La escena (de la película en la que, por otra parte, no se ve leer a nadie, ni siquiera a Wallace, aunque haya libros y se hable de literatura) es absurda. Y por eso mismo muestra con claridad (incluso puede ser tomada como una alegoría ese absurdo) de qué manera circula un saber, un arte o un saber sobre un arte o cualquier otra cosa que pueda ser tomado como bien cultural.
Otro detalle: Avalon landing, el libro mítico que había publicado Connery, es un hecho de su propia biografía, la transfiguración de la muerte de su hermano.

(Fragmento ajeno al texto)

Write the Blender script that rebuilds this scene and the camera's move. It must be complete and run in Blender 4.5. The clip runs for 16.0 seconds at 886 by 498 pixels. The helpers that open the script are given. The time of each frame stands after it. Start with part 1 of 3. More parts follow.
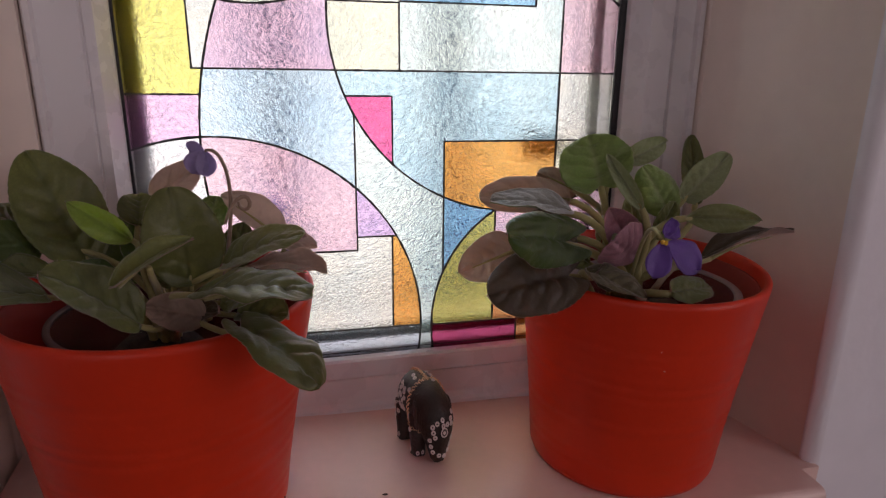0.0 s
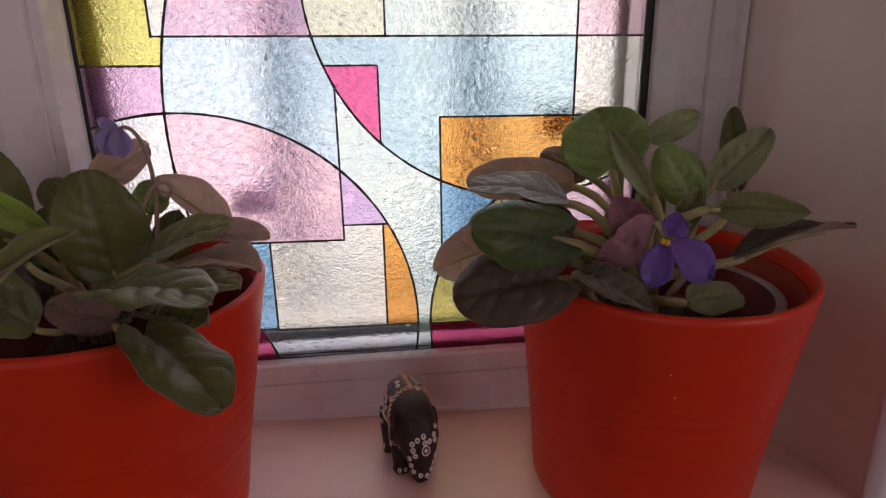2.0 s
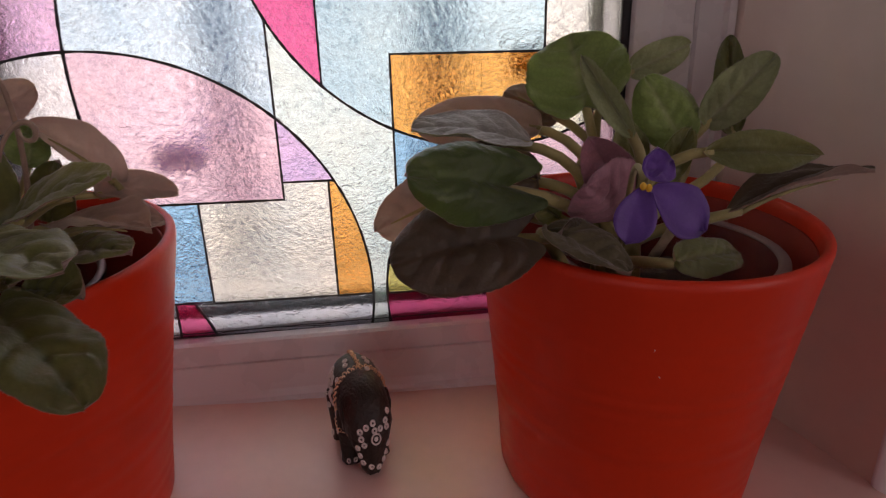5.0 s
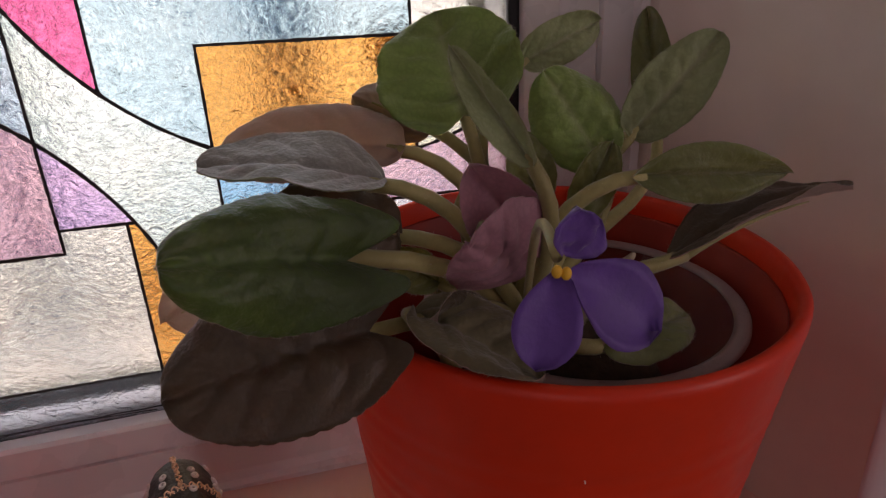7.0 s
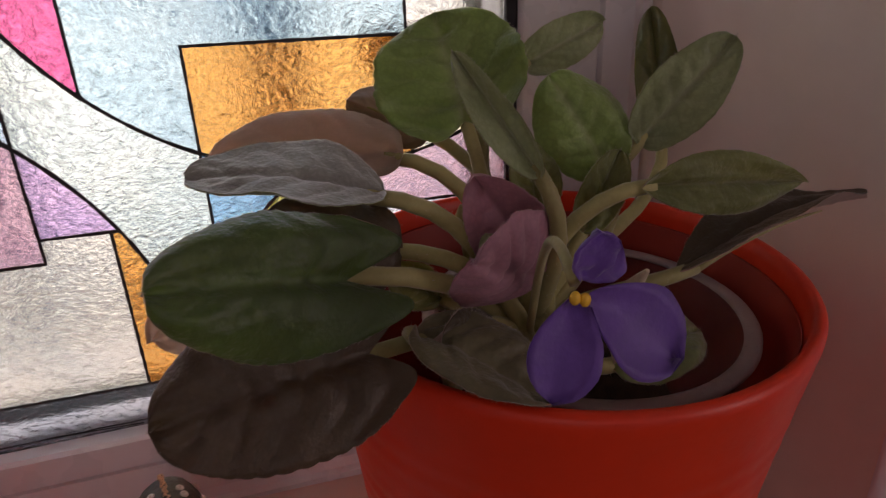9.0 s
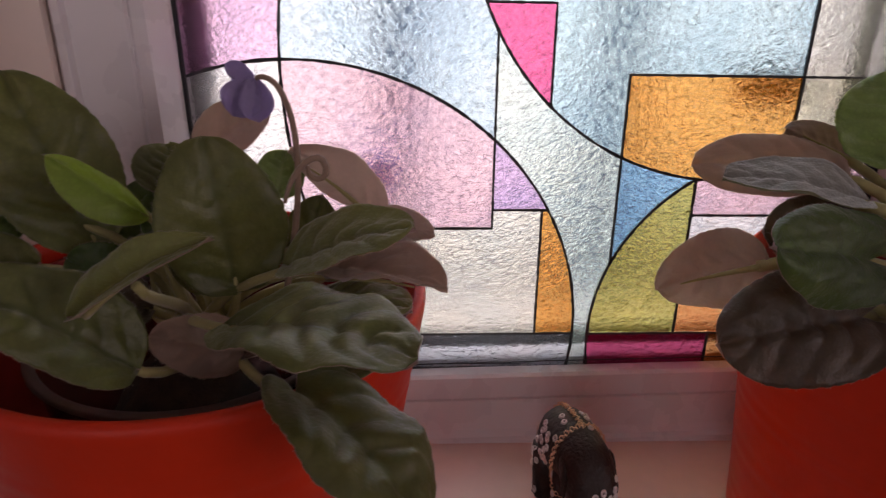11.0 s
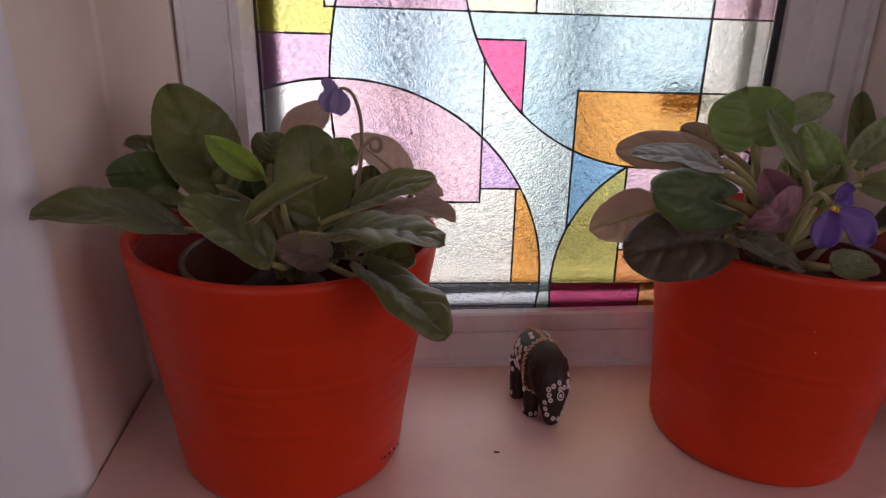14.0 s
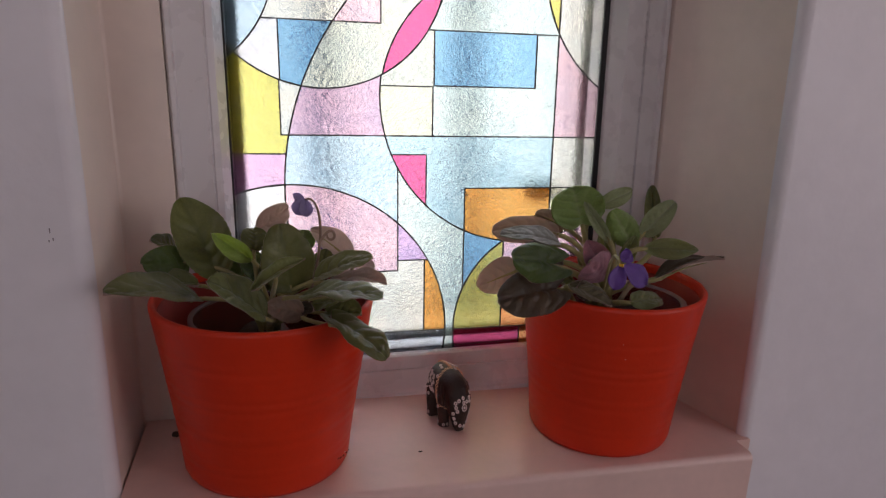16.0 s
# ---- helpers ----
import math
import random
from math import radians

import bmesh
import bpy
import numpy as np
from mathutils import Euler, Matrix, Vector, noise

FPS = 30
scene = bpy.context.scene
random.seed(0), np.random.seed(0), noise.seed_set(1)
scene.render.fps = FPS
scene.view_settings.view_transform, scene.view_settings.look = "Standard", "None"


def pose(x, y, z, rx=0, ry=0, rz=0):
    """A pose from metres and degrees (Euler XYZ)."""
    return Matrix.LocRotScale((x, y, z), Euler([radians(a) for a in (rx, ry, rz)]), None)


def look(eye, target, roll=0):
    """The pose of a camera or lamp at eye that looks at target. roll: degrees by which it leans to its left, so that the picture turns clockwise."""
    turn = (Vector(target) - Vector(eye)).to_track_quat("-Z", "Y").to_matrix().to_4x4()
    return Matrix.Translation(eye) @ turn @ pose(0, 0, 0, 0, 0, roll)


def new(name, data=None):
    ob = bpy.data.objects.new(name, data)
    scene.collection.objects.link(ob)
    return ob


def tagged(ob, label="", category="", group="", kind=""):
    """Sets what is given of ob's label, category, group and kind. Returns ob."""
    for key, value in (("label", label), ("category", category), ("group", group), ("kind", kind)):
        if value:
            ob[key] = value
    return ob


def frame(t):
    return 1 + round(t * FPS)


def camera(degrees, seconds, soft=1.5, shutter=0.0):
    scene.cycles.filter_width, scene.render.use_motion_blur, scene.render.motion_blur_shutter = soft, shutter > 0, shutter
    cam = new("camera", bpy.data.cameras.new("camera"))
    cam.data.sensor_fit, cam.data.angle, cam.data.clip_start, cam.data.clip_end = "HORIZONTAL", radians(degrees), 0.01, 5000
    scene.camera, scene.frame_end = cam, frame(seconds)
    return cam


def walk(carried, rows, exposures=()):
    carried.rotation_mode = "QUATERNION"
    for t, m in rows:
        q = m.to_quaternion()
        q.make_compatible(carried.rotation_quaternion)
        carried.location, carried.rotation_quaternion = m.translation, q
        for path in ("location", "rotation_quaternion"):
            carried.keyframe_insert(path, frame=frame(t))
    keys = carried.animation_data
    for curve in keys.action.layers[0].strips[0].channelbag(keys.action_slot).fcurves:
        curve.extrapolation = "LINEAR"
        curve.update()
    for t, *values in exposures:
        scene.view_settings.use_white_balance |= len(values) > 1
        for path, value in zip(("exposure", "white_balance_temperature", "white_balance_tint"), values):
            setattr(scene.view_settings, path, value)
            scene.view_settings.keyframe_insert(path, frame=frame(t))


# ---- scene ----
cam = camera(66.0, 16.0, soft=1.2, shutter=0.3)
PATH = [
    (0, (0.009, -0.021, 1.31), (0.473, 1.829, 0.707), 0.6),
    (0.5, (0.039, -0.012, 1.307), (0.385, 1.853, 0.675), 1.2),
    (1, (0.076, -0.004, 1.302), (0.298, 1.877, 0.659), 0.6),
    (1.5, (0.086, 0.012, 1.296), (0.29, 1.894, 0.652), 0.1),
    (2, (0.086, 0.03, 1.298), (0.302, 1.906, 0.638), -0.9),
    (2.5, (0.087, 0.04, 1.297), (0.32, 1.903, 0.607), -0.2),
    (3, (0.091, 0.049, 1.281), (0.3, 1.9, 0.553), -0.8),
    (3.2, (0.1, 0.048, 1.261), (0.274, 1.929, 0.603), -1.4),
    (5.3, (0.12, 0.1, 1.272), (0.386, 1.93, 0.509), -1.7),
    (5.5, (0.125, 0.115, 1.271), (0.419, 1.936, 0.497), -1.9),
    (6, (0.139, 0.146, 1.267), (0.508, 1.947, 0.478), -2.2),
    (6.5, (0.152, 0.166, 1.266), (0.607, 1.942, 0.467), -2.2),
    (7, (0.157, 0.182, 1.264), (0.643, 1.943, 0.451), -2.4),
    (7.5, (0.157, 0.197, 1.265), (0.689, 1.947, 0.454), -2.0),
    (8, (0.159, 0.209, 1.262), (0.742, 1.938, 0.442), -1.8),
    (8.2, (0.16, 0.212, 1.262), (0.763, 1.93, 0.436), -2.0),
    (10.3, (0.092, 0.149, 1.28), (0.371, 1.957, 0.472), -0.8),
    (10.5, (0.058, 0.147, 1.282), (0.329, 1.965, 0.495), 0.3),
    (11, (0.02, 0.14, 1.283), (0.131, 1.98, 0.507), 0.4),
    (11.5, (0.005, 0.125, 1.284), (0.075, 1.963, 0.499), 1.0),
    (12, (0.004, 0.108, 1.289), (0.06, 1.954, 0.521), 0.8),
    (12.5, (0.013, 0.084, 1.293), (0.076, 1.938, 0.546), 0.5),
    (13, (0.026, 0.049, 1.295), (0.07, 1.91, 0.564), 0.2),
    (13.5, (0.019, 0.02, 1.291), (0.078, 1.876, 0.549), 1.1),
    (14, (-0.005, -0.002, 1.3), (0.168, 1.856, 0.579), 1.1),
    (14.5, (-0.022, -0.05, 1.315), (0.231, 1.811, 0.628), 0.1),
    (15, (-0.053, -0.091, 1.329), (0.338, 1.762, 0.686), 0.2),
    (15.5, (-0.055, -0.134, 1.345), (0.405, 1.719, 0.751), 0.9),
    (16, (-0.045, -0.173, 1.354), (0.408, 1.702, 0.827), 1.0),
]
EXPOSURES = [(0.0, -0.05, 7000, 19), (1.5, -0.10, 7200, 22), (3.0, -0.17, 7200, 23), (5.5, -0.15, 7550, 25), (7.0, -0.10, 7450, 24), (8.2, -0.10, 7450, 23),
             (10.5, -0.11, 7350, 24), (12.5, -0.06, 7000, 23), (13.5, -0.04, 7000, 21), (14.5, 0.01, 6900, 18), (15.3, 0.02, 6850, 15), (16.0, 0.05, 6800, 13)]
walk(cam, [(t, look(eye, target, roll)) for t, eye, target, roll in PATH], EXPOSURES)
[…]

Es sabido que tanto la individualidad creadora tal como la conocemos y la idea de genio son productos del romanticismo; que la imcomprensión social, la soledad en la multitud y otros rasgos simpáticos del artista le pertenecen a los movimientos inmediatamente posteriores; el ingenio absurdo y la estridencia, a la vanguardia; y así. Mucho tiempo después, un siglo y medio, digamos, aparece otro tipo de escritor, que puede no distinguirse del resto de los mortales, que puede ser en todo lo demás como el kiosquero y ser el kiosquero, pero escribe (enseguida sospechamos que no es como el kiosquero y que lo de no distinguirse del resto de los mortales es una impostura o una condición económica, dada la coyuntura del mercado editorial). Es un genio, pero su genio consiste en básicas ocurrencias  (y esto no tiene que ver con sus capacidades intelectuales). Si es posible, graciosas. Sin embargo, el cine no nos permite (quizá nosotros no lo toleraríamos) un escritor que se siente a pensar y a escribir y sea una persona como cualquier otra (quizá solo el William Hurt de Smoke). La idea de un genio sin tortura, sin un apasionamiento descontrolado como un rockstar es más o menos inadmisible en nuestra cultura, lo cual no excluye que en realidad los grandes genios hayan tenido sus rarezas.  Al mismo tiempo, nuestros contemporáneos no actúan como los clichés del cine norteamericano, o si lo hacen suelen resultarnos insoportables y consideramos -no quiero exagerar- que lo que escriben no les permite darse esos lujos.
Tener el porte del genio atenta contra la lectura de la obra. Esto no es aplicable a los muertos.